9. Drug companies sometimes use lactose to grow penicillin.
10. My husband is lactose intolerant. You don’t want to be in the house if he has Alfredo Sauce.
Yep, the curds – or casein – is just like Elmer’s Glue. [I guess that’s why they have a cow on the front.] Works just as well. Now you know why your mama always told you to not drink milk when you have a sinus infection or cold. That stuff is as thick as glue. For reals. Casein causes you to create more mucous. Not good when you are drowning in snot.
Hey – I love milk. But there are times when you shouldn’t drink it. One of those times is NOT when you have an Oreo in front of you. By all means, if there are cookies anywhere near – pour yourself a glass.

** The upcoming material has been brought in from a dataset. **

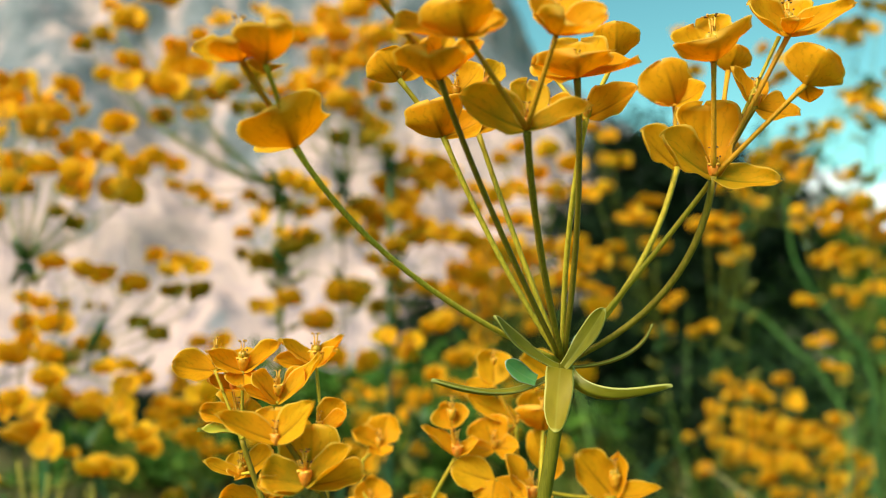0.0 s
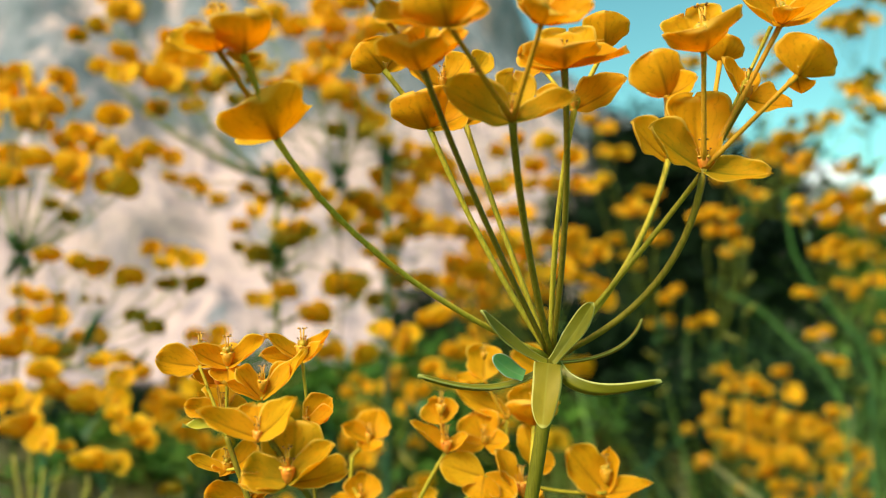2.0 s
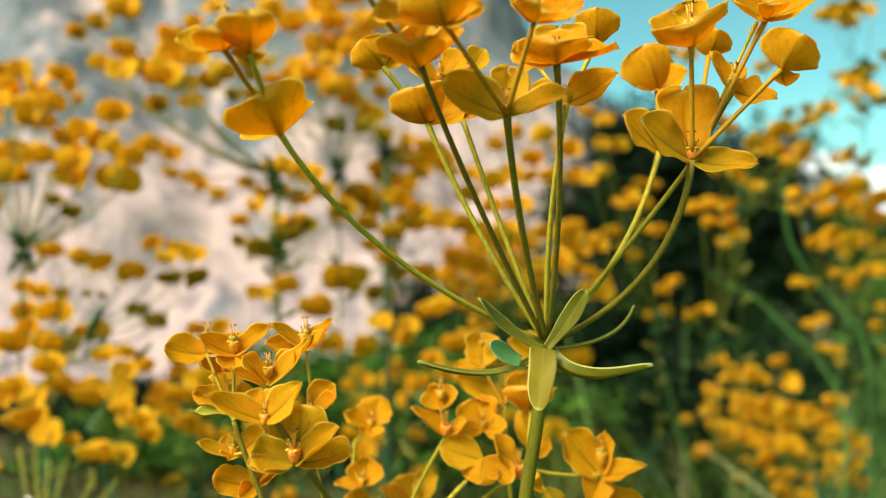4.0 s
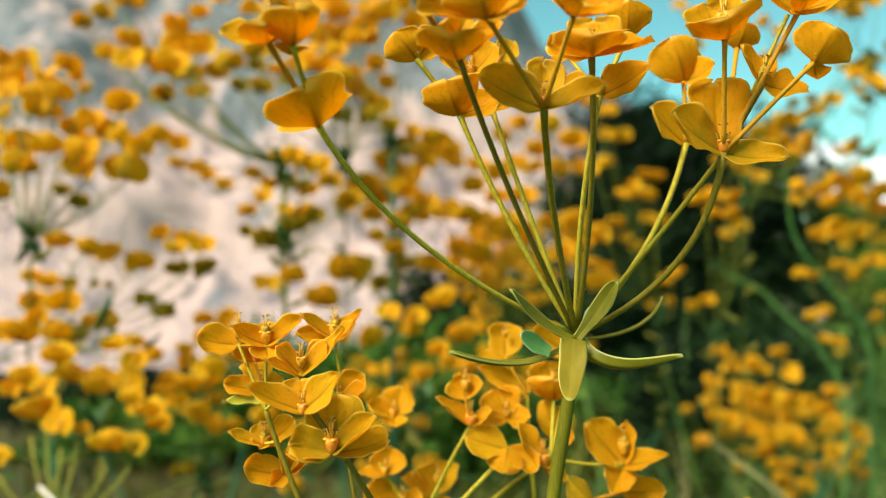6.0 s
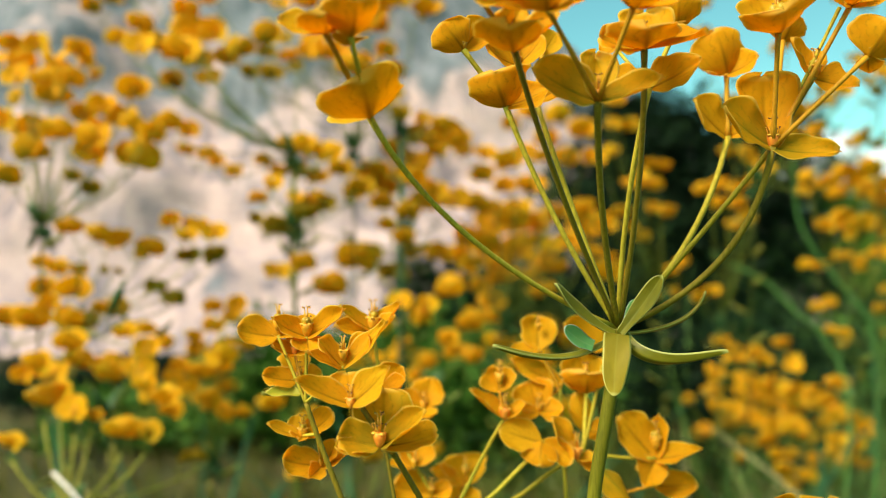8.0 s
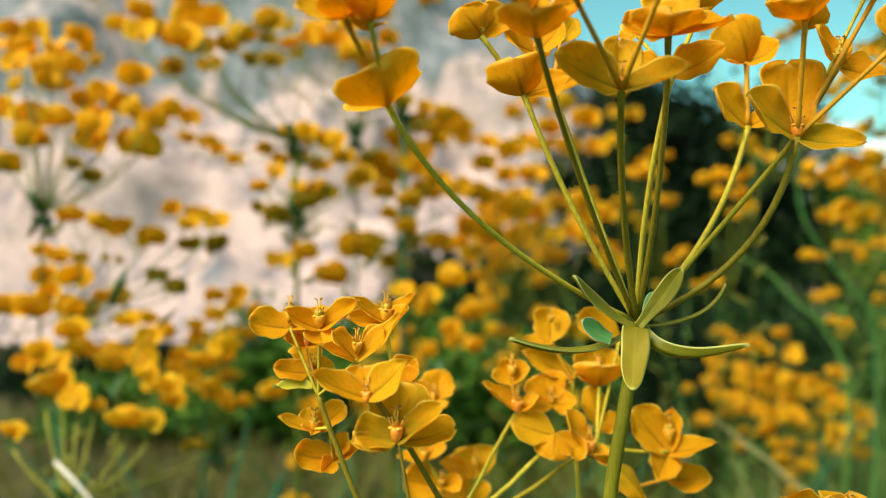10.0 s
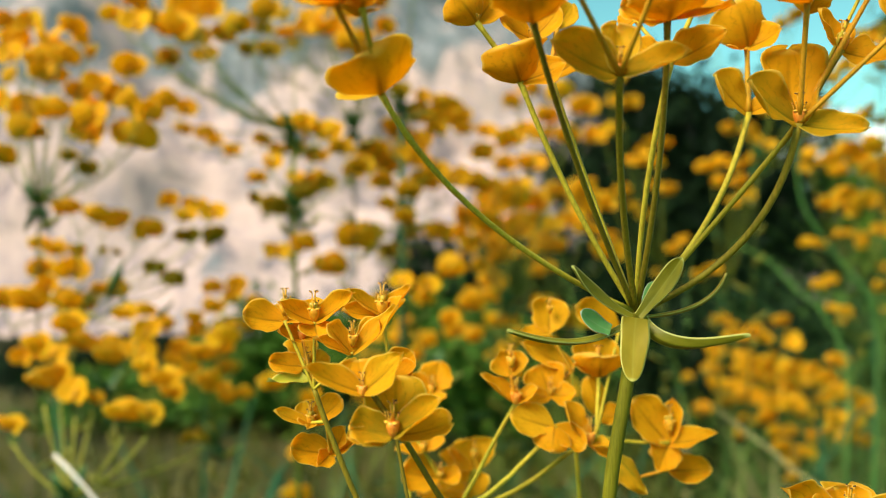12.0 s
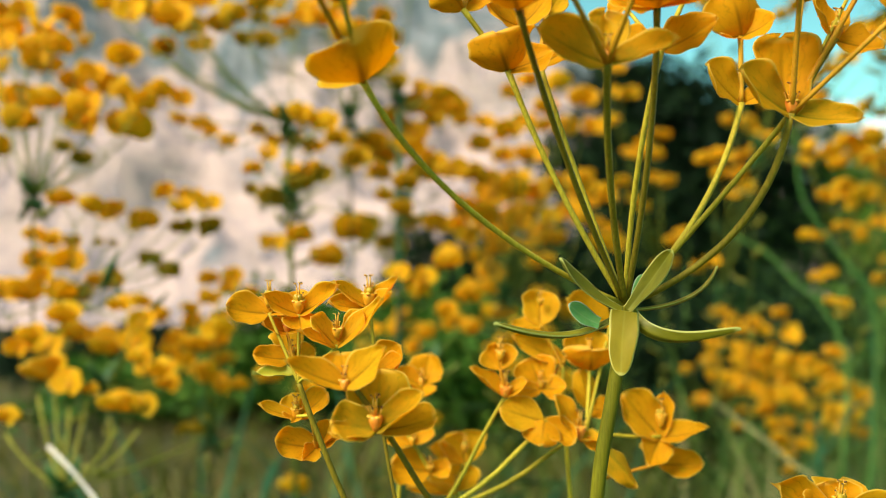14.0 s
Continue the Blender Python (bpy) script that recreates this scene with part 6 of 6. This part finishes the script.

Just don’t drink the stuff you create after this science experiment, K? Cuz that would be really gross.
After Morgan finished her part of her milky experiment (a few times for fun), Kaden did his part. He’s a minimalist. He used the exact same ingredients and did his part ONCE. Then he went off to play because he isn’t that interested in milk. I think he was only doing this experiment to please Morgan. He would rather be playing with bugs or rocks. Funny how my scientific child (who reads encyclopedias about insects, minerals, gems and rocks regularly) was not interested in the science fair half as much as the other kid – who would rather be drawing or writing.
Kaden poured the same amount of milk in to the first cup, the same amount of vinegar in to the first cup, and then STIRRED it. His job was just to separate the curds and whey to see if an acid would break up a colloid. That was his (and my) new word for the day. Milk is a colloid: a substance that doesn’t settle because the particles are too tiny. Unlike sand that settles in water or pulp that floats in orange juice, the curds and whey naturally are so tiny that they look like one substance when mixed together.
Kaden made me promise not to do a breastfeeding demonstration at the science fair. I’m cool with that. We can stick to cow’s milk this time.
We see more of that yucky stuff in the bowl up there on Viking’s bibs than we want to.
I asked the children if they wanted a glass of milk after the project was complete and both of them looked at me like I was crazy. Maybe our grocery budget will be trimmed up with a few more kitchen science experiments? Naw… I’m sure that they’ll break down and grab the jug when they realize it would mean giving up Captain Crunch and Nesquick. You just can’t eat cereal without milk. Drinking chocolate milk without milk would be pretty difficult, too.
I’ll share the photos of the fair later – we have to go to it after lunch today. I’m pretty sure they will do great since most everyone in our local co-op chickened out like I was going to… so they should be one project out of only 3-5 of them in the middle school category.